Posted: Fri Nov 29, 2019 4:59 pm
by Dade
Dade wrote: Fri Nov 29, 2019 12:25 pm
Magog wrote: Fri Nov 29, 2019 12:21 pm
Dade wrote: Fri Nov 29, 2019 11:12 am @Magog, can you post a test scene with just a single couch pillow (if the major problem with the denoiser is there) ? So I can check if there is some problem with Oidn and where it comes from (or is just a limit of the Intel software, at the end of the day all denoisers have some limit).
https://drive.google.com/open?id=1ovyDS ... jvJ6KeWhVN
Thanks, checking.
It looks like the problem is in the albedo pass of cloth material:

cloth.jpg

See the heavy moire effect of cloth material on the albedo AOV ? It seems to drive crazy Intel Oidn.
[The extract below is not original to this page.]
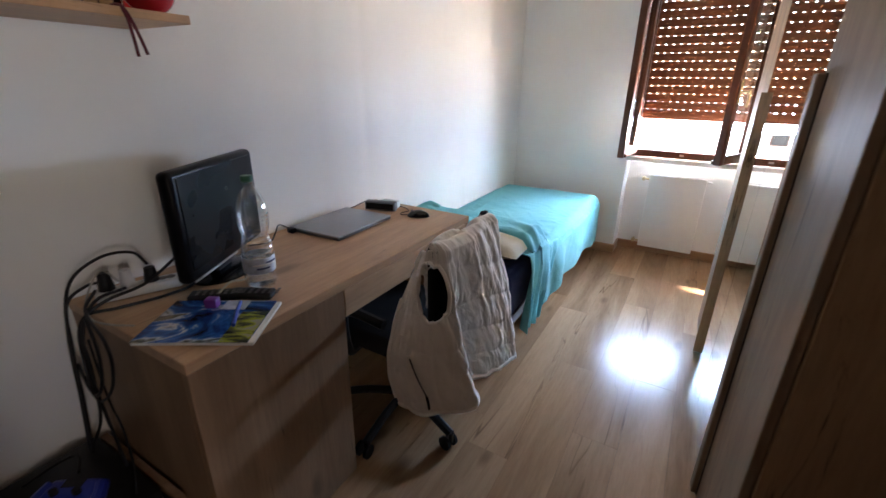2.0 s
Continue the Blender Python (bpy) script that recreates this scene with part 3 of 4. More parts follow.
def twisted_end():
    """The sheet's corner by the wall, drawn into a loose twist."""
    line = [Vector(p) for p in ((-1.225, 2.255, 0.622), (-1.275, 2.230, 0.628), (-1.315, 2.170, 0.612), (-1.335, 2.080, 0.598), (-1.342, 1.985, 0.580))]
    bm = bmesh.new()
    rings = []
    for i in range(49):
        t = i / 48
        p = smooth_line(line, (0, 0.25, 0.5, 0.75, 1), t)
        d = (smooth_line(line, (0, 0.25, 0.5, 0.75, 1), min(1.0, t + 0.02)) - smooth_line(line, (0, 0.25, 0.5, 0.75, 1), max(0.0, t - 0.02))).normalized()
        sx = d.cross(Vector((0, 0, 1))).normalized()
        ring = []
        for k in range(28):
            a = 2 * math.pi * k / 28
            r = (0.034 + 0.012 * math.sin(5 * t)) * (1 + 0.26 * math.sin(4 * a + 9 * t) + 0.22 * noise.noise(Vector((t * 6, math.cos(a), math.sin(a) + 3)))) * (1 - 0.5 * t ** 3)
            q = p + sx * (r * math.cos(a)) + Vector((0, 0, 1)) * (0.62 * r * math.sin(a))
            q.x = max(q.x, XW + 0.002)
            ring.append(bm.verts.new(q))
        rings.append(ring)
    for a, b in zip(rings, rings[1:]):
        for k in range(28):
            bm.faces.new((a[k], a[(k + 1) % 28], b[(k + 1) % 28], b[k]))
    bm.faces.new(rings[0][::-1])
    bm.faces.new(rings[-1])
    bmesh.ops.recalc_face_normals(bm, faces=bm.faces)
    return bm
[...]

This could be explained with a lack of filtering on the albedo pass and I may be able to fix it.
In the meantime, you could use a normal image map instead of the cloth material and it should fix the Oidn behavior.

Re: Simple Test Scene

Posted: Fri Nov 29, 2019 10:05 pm
by Magog
Thank you so much for your support.
Tomorrow I will try to do new tests with different maps.

Re: Simple Test Scene

Posted: Sat Nov 30, 2019 10:06 am
by Magog
This morning I tried to replace the textures.
At the first test, done at 500 samples, OIDN denoise and 1920 * 1080 (200%) the image is perfect output!
However, changing resolution (130%) I found myself again the planed textures and without details.
Changing some material for, with the same initial settings I noticed a further loss of details.
Also tested with BDC tests.
Below are the screenshots.

Re: Simple Test Scene

Posted: Sat Nov 30, 2019 2:20 pm
by Dade
Magog wrote: Sat Nov 30, 2019 10:06 am This morning I tried to replace the textures.
At the first test, done at 500 samples, OIDN denoise and 1920 * 1080 (200%) the image is perfect output!
However, changing resolution (130%) I found myself again the planed textures and without details.
Changing some material for, with the same initial settings I noticed a further loss of details.
Also tested with BDC tests.
Below are the screenshots.
I have looked a bit into the problem and, at first, I was thinking that the moire was a Albedo pass specific problem than I noticed it is present in the normal rendering too:

r1.jpg

Indeed, this is quite detrimental when the denoiser is applied:

r1-denoised.jpg

Increasing the pixel filter width from 1 to 3 seems to solve the problem:

r3.jpg

And once the moire effect was gone, the denoiser starts to do a pretty good job:

r3-denoised.jpg
Pixel filter is a setting available in the Blender scene panel. The default value is 1.5 but it was set to 1 in this scene; 3 was working fine for me but your mileage may vary with a different scene.

Your test seems also to suggest that rendering at an higher resolution and than scale down the result of the denoiser may help too (i.e. the denoiser will have more details to work with).